Leave out the pictures and repeat the rest of the material exactly.
++++++++
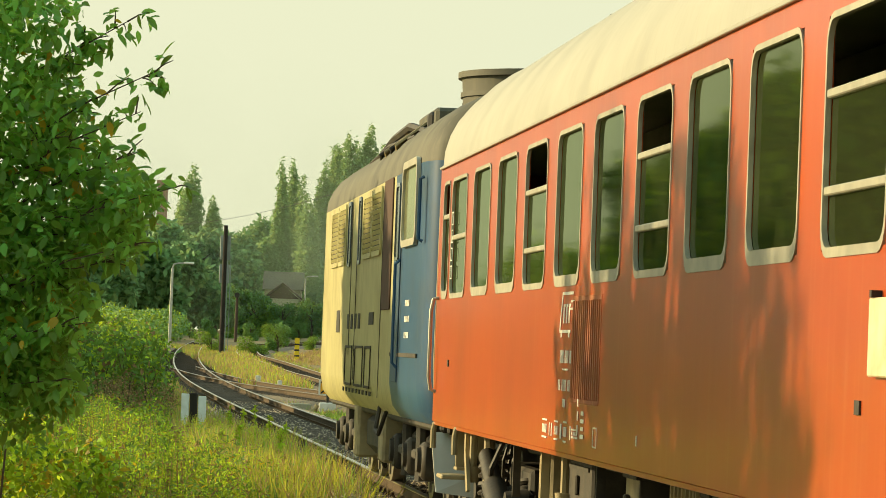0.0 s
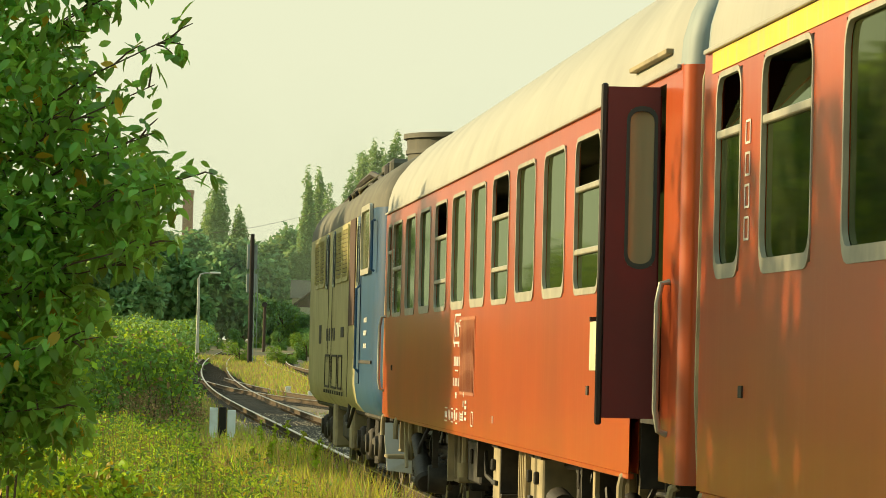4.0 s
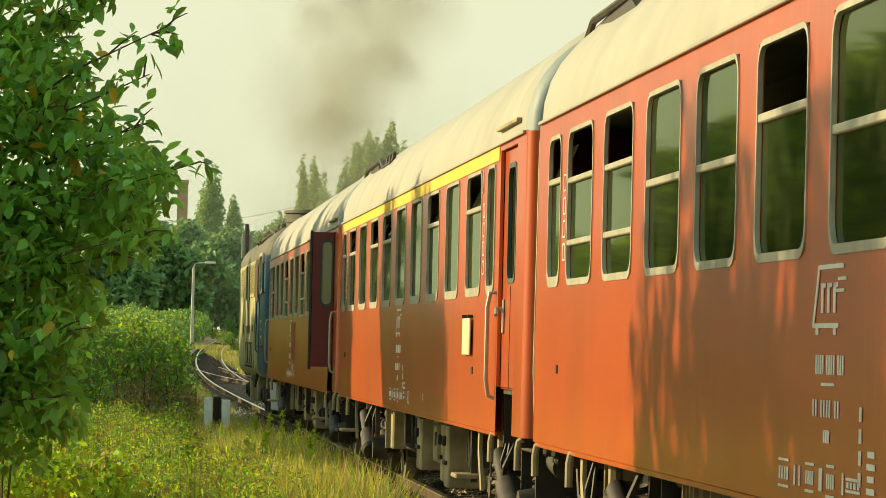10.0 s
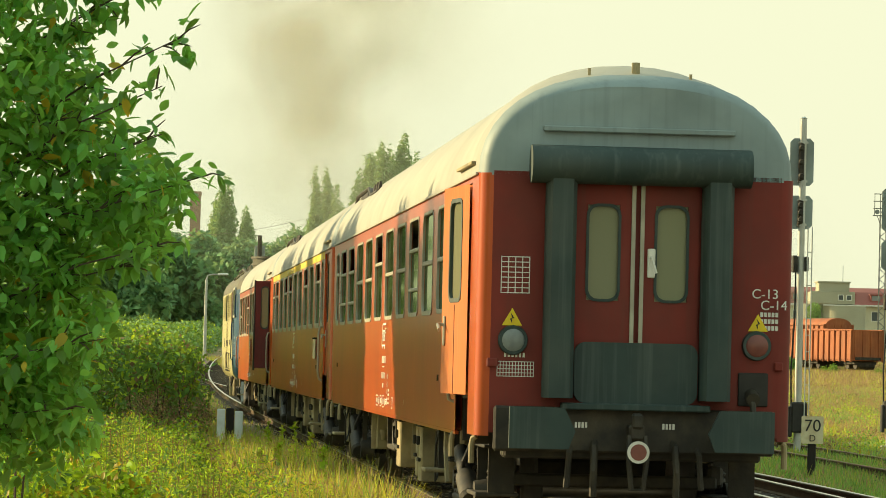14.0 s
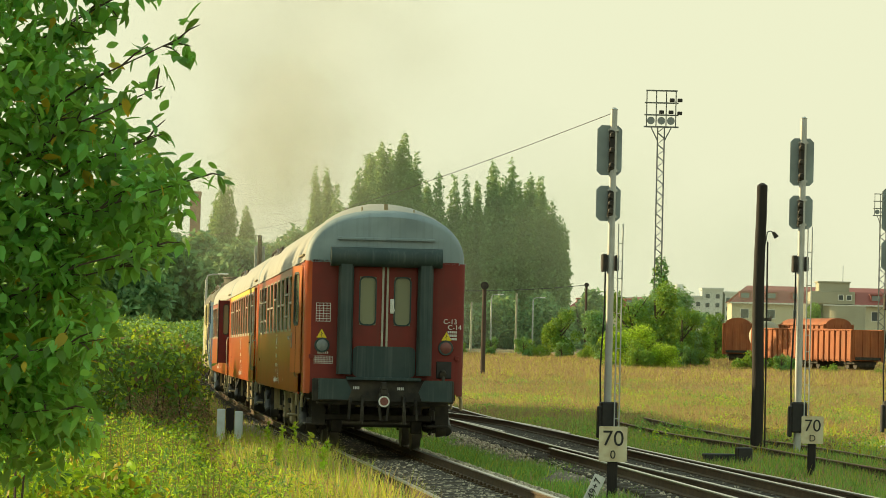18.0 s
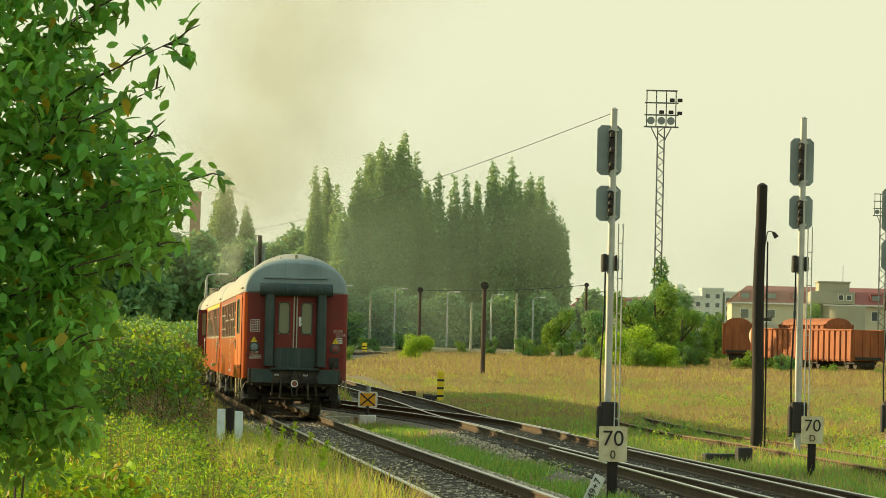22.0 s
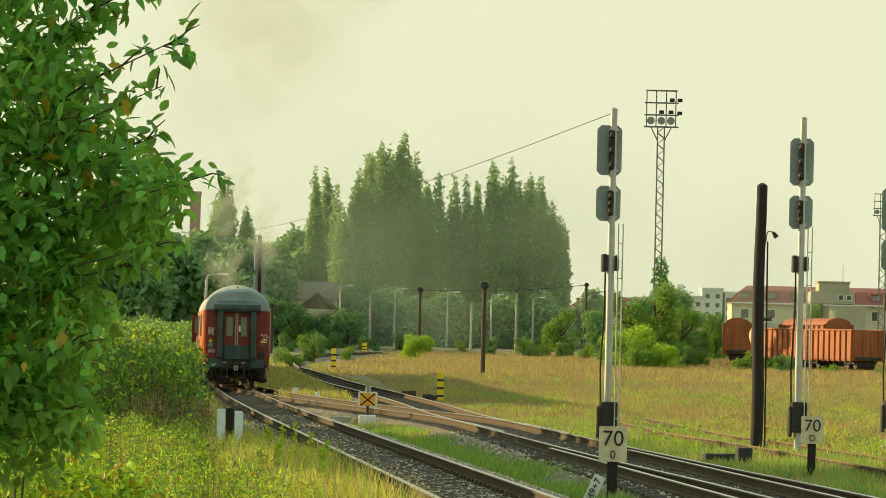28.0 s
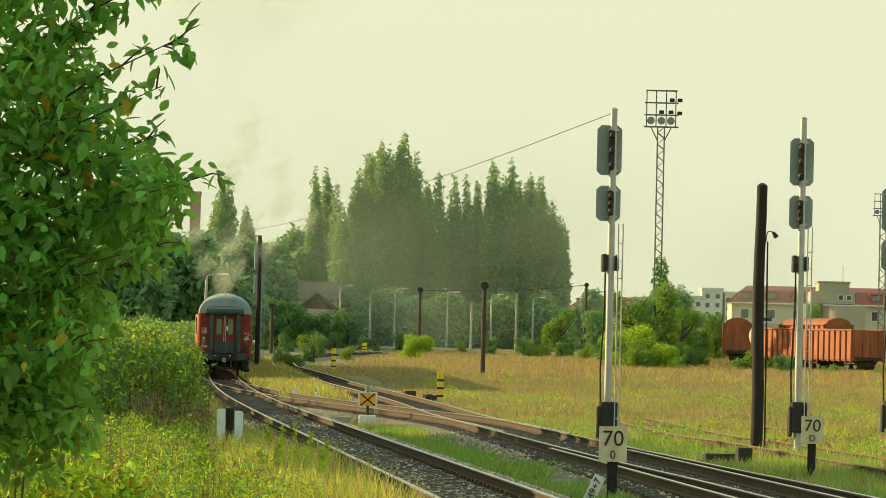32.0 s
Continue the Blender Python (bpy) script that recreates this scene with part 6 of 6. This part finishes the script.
++++++++
- **Solution**:
0.0 s
4.0 s
10.0 s
14.0 s
18.0 s
22.0 s
28.0 s
32.0 s
Continue the Blender Python (bpy) script that recreates this scene with part 6 of 6. This part finishes the script.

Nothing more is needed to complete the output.